In a testing system like NAEP, where we know only a little bit about the family backgrounds of students and nothing about the schools they attended previously, it is hard to know what causes differences in schools’ test scores. If charter students perform at a higher or lower level than students in conventional public schools, the difference probably isn’t fully attributable to charter school attendance.

Assessing the relative effectiveness of charter and conventional public schools requires that researchers isolate the impact of school attendance from other influential factors. For 4th graders, comparisons of NAEP scores by group are strictly limited. Student-background factors, such as gender, race, family income, English-learner status, disability, or inner-city location, are controlled for only one at a time. But these factors are always found in combination, and charter schools and regular urban public schools serve many children who are educationally disadvantaged in multiple ways. Comparisons that look sensible might therefore be misleading.

It would be possible, for example, to compare charter and conventional public schools that serve the same proportions of African-American children. But the students in the two groups of schools could still be very different if, for example, charter school parents had much more (or much less) education than parents in the conventional public schools. Since NAEP data do not allow comparison of charter schools on more than one student attribute at a time, we cannot know whether the student populations of charter and conventional schools are very much alike or different.

NAEP data also make it impossible to distinguish different kinds of charter schools. This is important, because charter schools differ significantly from state to state, and even within particular localities. Reporting on charter schools’ performance as a whole conceals valuable information about the impact of various curricula, organizational structures, and accountability systems.

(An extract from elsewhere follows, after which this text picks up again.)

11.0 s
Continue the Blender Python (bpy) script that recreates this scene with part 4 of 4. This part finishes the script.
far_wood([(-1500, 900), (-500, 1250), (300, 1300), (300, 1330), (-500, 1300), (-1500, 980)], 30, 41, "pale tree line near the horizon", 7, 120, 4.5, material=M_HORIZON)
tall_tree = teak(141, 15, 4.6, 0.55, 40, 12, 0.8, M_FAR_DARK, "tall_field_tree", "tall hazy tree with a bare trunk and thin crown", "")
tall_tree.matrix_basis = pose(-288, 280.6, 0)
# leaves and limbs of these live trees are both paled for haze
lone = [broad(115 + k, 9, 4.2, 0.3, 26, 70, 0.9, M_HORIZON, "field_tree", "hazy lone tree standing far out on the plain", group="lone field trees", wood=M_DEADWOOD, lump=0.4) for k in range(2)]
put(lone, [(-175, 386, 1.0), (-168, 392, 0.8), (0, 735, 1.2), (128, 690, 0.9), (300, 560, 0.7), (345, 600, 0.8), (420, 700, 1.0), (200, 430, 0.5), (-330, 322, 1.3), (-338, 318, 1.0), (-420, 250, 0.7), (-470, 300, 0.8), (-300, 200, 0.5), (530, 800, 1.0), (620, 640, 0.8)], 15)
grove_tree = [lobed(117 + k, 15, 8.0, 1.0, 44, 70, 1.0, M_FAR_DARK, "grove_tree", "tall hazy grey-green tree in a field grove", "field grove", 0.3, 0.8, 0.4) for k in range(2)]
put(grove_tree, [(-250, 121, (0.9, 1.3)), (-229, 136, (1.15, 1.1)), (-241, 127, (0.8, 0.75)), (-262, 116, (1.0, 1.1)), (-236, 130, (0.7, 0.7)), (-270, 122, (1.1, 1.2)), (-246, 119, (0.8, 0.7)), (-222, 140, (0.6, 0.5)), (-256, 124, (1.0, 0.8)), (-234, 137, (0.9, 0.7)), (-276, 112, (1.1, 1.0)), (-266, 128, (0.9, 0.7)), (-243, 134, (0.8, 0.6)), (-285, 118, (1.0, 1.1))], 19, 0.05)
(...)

Perhaps the biggest potential pitfall of interpreting NAEP data is making an inference about an individual or school based on aggregate data for a group.

In examining the aggregate data for charter schools in Delaware, for example, one might discover that the average scale score for 4th graders tested in mathematics is 235. Of course, this is an average, and one cannot simply conclude that most 4th graders in Delaware score around 235. Maybe all Delaware charter school students have about the same score. Maybe student scores range from under 100 to over 500, with big differences between ethnic groups or between city and rural schools. The data available don’t let us determine which is true.

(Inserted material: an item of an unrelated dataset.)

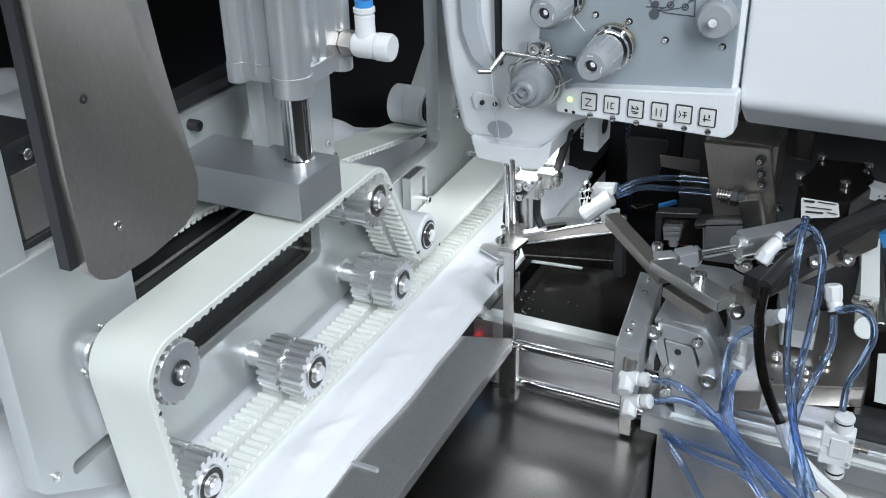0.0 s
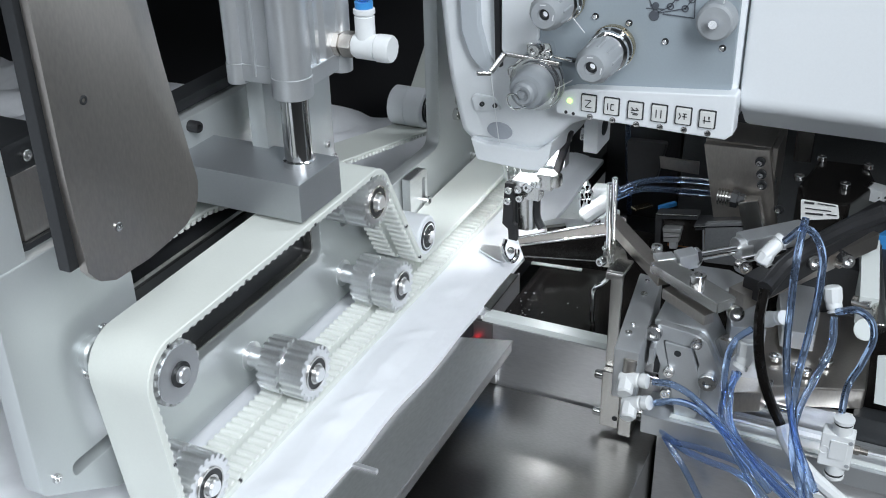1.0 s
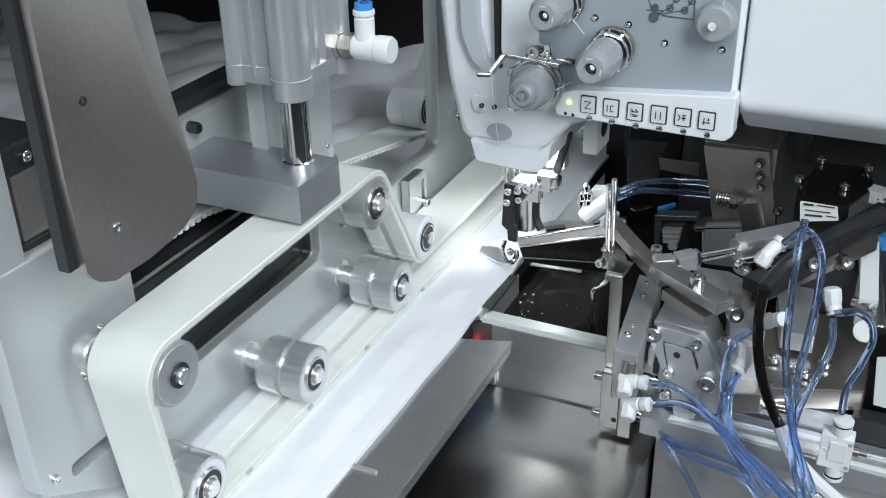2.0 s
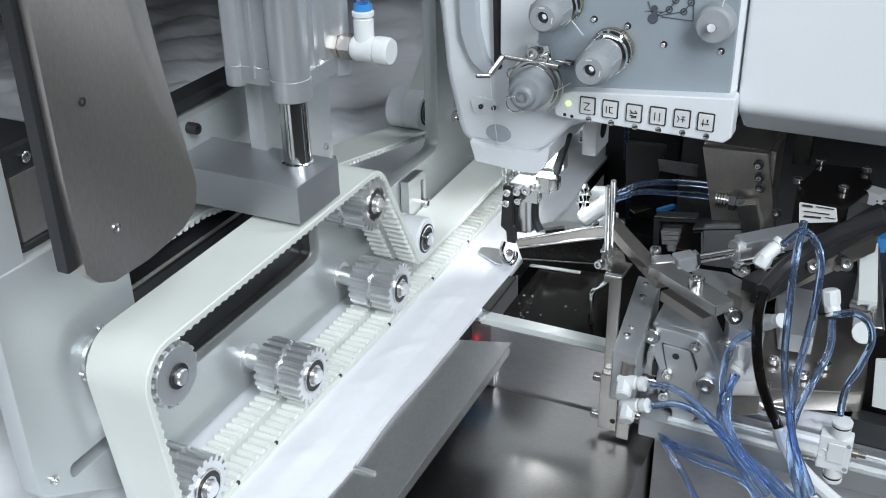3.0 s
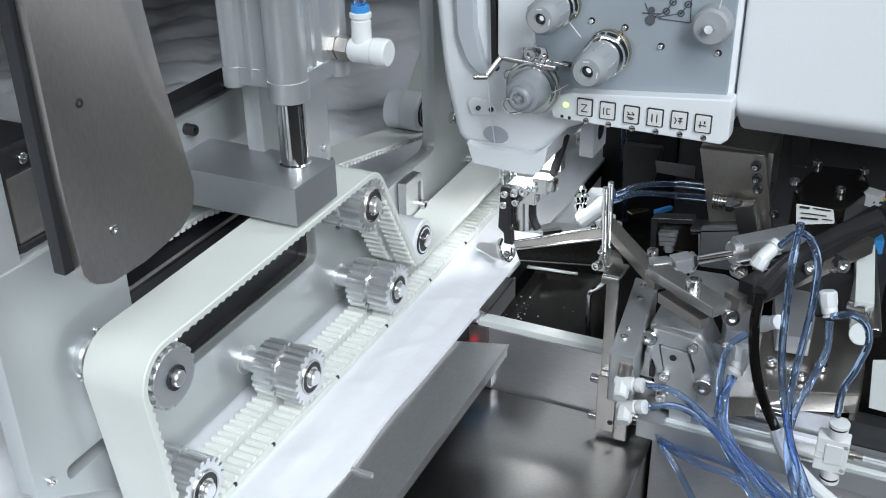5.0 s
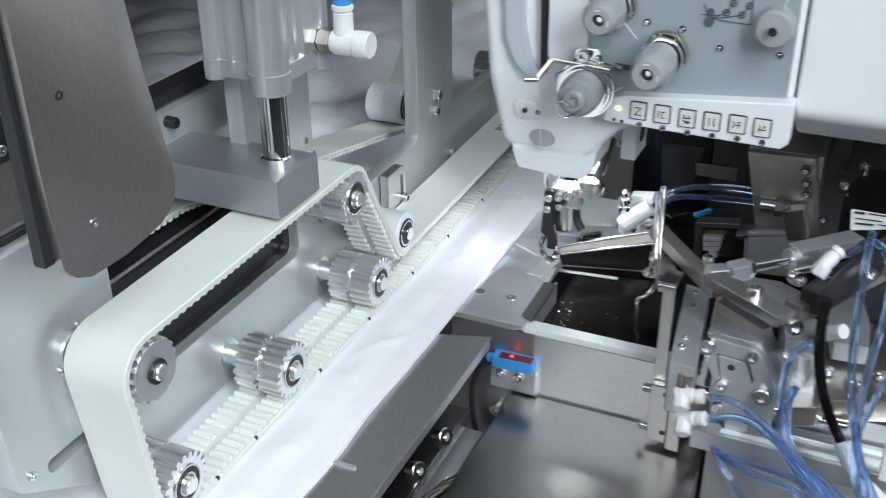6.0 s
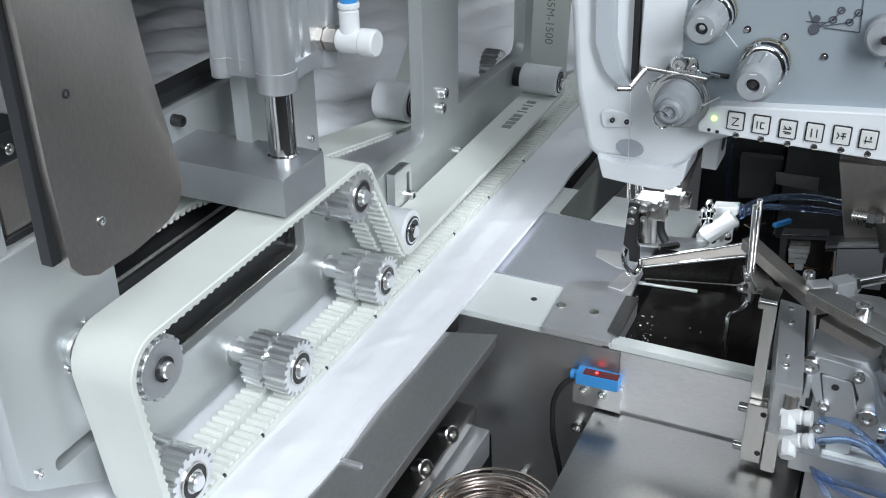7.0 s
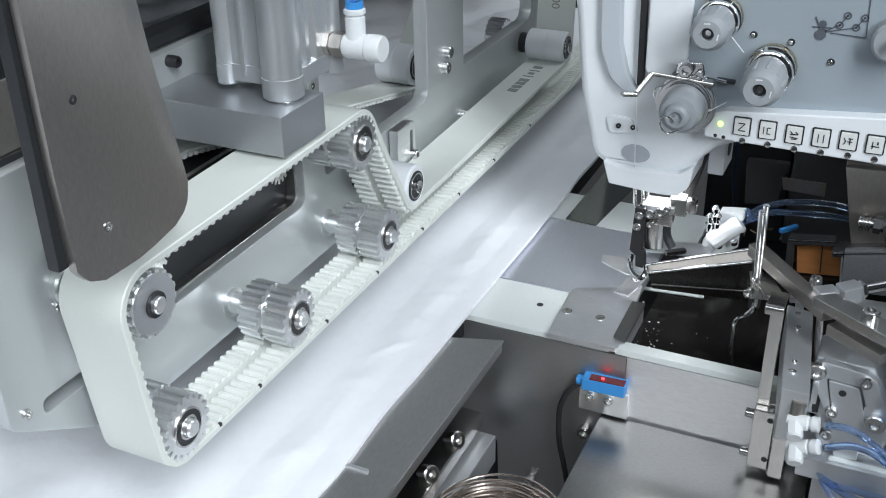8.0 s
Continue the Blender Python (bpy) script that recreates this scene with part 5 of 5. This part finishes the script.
spool = thing("wire_coil", (-0.1589, 0.3958, -0.0750), "coil of bare copper-coloured wire below the apron", "wire coil")
SC = Vector((-0.1592, 0.3967, -0.0840))
rnd = random.Random(4)
for k in range(24):
    rr = 0.027 + 0.012 * rnd.random()
    hh = 0.012 * rnd.random()
    tx, ty = rnd.uniform(-0.08, 0.08), rnd.uniform(-0.08, 0.08)
    n, sides = 40, 6
    cb = bmesh.new()
    rows = []
    for i in range(n):
        a = 2 * math.pi * i / n
        o = Vector((math.cos(a), math.sin(a), 0))
        c = SC + o * rr + Vector((0, 0, hh + rr * (tx * math.cos(a) + ty * math.sin(a))))
        rows.append([cb.verts.new(c + (o * math.cos(2 * math.pi * j / sides) + Vector((0, 0, math.sin(2 * math.pi * j / sides)))) * 0.0008) for j in range(sides)])
    for i in range(n):
        a, b = rows[i], rows[(i + 1) % n]
        for j in range(sides):
            cb.faces.new((a[j], b[j], b[(j + 1) % sides], a[(j + 1) % sides]))
    part("wire_turn", cb, COPPER, spool)
part("coil_tray", turned(SC + Vector((0, 0, -0.012)), SC, [(0, 0.036), (0.008, 0.036), (0.010, 0.034)], 40), STEEL, spool)
part("coil_stand", rod(SC + Vector((0, 0, -0.816)), SC + Vector((0, 0, -0.012)), 0.02), STEEL, spool)


def motions():
    still = 8.0
    feed = [(0.0, 0.0), (0.4, 0.008), (0.8, 0.018), (1.0, 0.028), (1.2, 0.050), (1.4, 0.082), (1.7, 0.140), (2.0, 0.220), (2.3, 0.315), (2.5, 0.380), (2.6, 0.405), (2.7, FEED_END), (8.0, FEED_END)]

    def fed(t):
        return float(np.interp(t, [f[0] for f in feed], [f[1] for f in feed]))
    lift = [(0.0, 0.0), (7.03, 0.0), (7.1, 0.0040), (7.133, 0.0120), (7.167, 0.0205), (7.2, 0.0275), (7.233, 0.0312), (7.3, 0.0335), (7.4, 0.0340), (8.0, 0.0340)]
    slide = [(0.0, 0.0), (5.40, 0.0), (5.5, 0.001), (5.8, 0.0218), (6.0, 0.0400), (6.2, 0.0585), (6.4, 0.0760), (6.5, 0.0833), (6.6, 0.0866), (6.75, 0.0880), (8.0, 0.0880)]
    c = ORIGIN[conveyor.name]
    walk(conveyor, [(t, pose(c[0], c[1] - 0.045 * d, c[2] + d)) for t, d in lift])
    c = ORIGIN[piston_rod.name]
    walk(piston_rod, [(t, pose(c[0], c[1], c[2] + d)) for t, d in lift])
    q = ORIGIN[quilt.name]
    walk(quilt, [(t, pose(q[0], q[1] + fed(t), q[2])) for t, _ in feed])
    for e in unit:
        o = ORIGIN[e.name]
        walk(e, [(t, pose(o[0] + d, o[1], o[2])) for t, d in slide])
    # the edge guide strokes back on its rods, then travels with the unit
    stroke = [(0.0, -0.0620), (0.05, -0.0600), (0.1, -0.0450), (0.15, -0.0245), (0.2, -0.0060), (0.25, -0.0005), (0.3, 0.0)]
    o = ORIGIN[guide.name]
    walk(guide, [(t, pose(o[0] + d, o[1], o[2])) for t, d in stroke + slide[1:]])
    # the foot and its hem plate lift off the cloth before the unit slides
    for ob, up in raised:
        b = ob.location.copy()
        walk(ob, [(t, pose(b[0], b[1], b[2] + up * f)) for t, f in ((0.0, 0.0), (4.85, 0.0), (4.95, 0.15), (5.1, 0.85), (5.2, 1.0), (8.0, 1.0))])
    b = shutter.location.copy()
    walk(shutter, [(t, pose(b[0], b[1], b[2] - d)) for t, d in ((0.0, 0.0), (7.03, 0.0), (7.07, 0.004), (7.1, 0.011), (7.15, 0.021), (7.2, 0.0245), (8.0, 0.0245))])
    times = [k * 0.1 for k in range(28)] + [8.0]
    for g, s in pulleys:
        o = g.location.copy()
        walk(g, [(t, pose(o[0], o[1], o[2], math.degrees(s * fed(t) / RP))) for t in times])
    for ob, s in teeth:
        walk(ob, [(t, tooth_pose(s + fed(t))) for t in times])


motions()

Presenting results on average, as NAEP is designed to do, conceals important variations among individual students and schools. At the same time, it might wrongly give the impression of causal relationships where none exist. For example, a reasonable interpretation of the recent NAEP results might be that “4th grade charter school students, on average, are earning slightly better NAEP mathematics scores than the charter students included in the test two years ago.” But the students and the schools included in this year’s NAEP are not the same as the ones included two years ago. So it is impossible to say that charter schools are teaching their students better than before, or that a definable group of students is learning more than in the past.

No matter how hard analysts try, it is not possible to squeeze good results on charter school effectiveness out of the NAEP data. There are many serious studies under way and about to be published, and though these too will be controversial, they can do a much better job of comparing like with like and separating school results from the effects of student characteristics.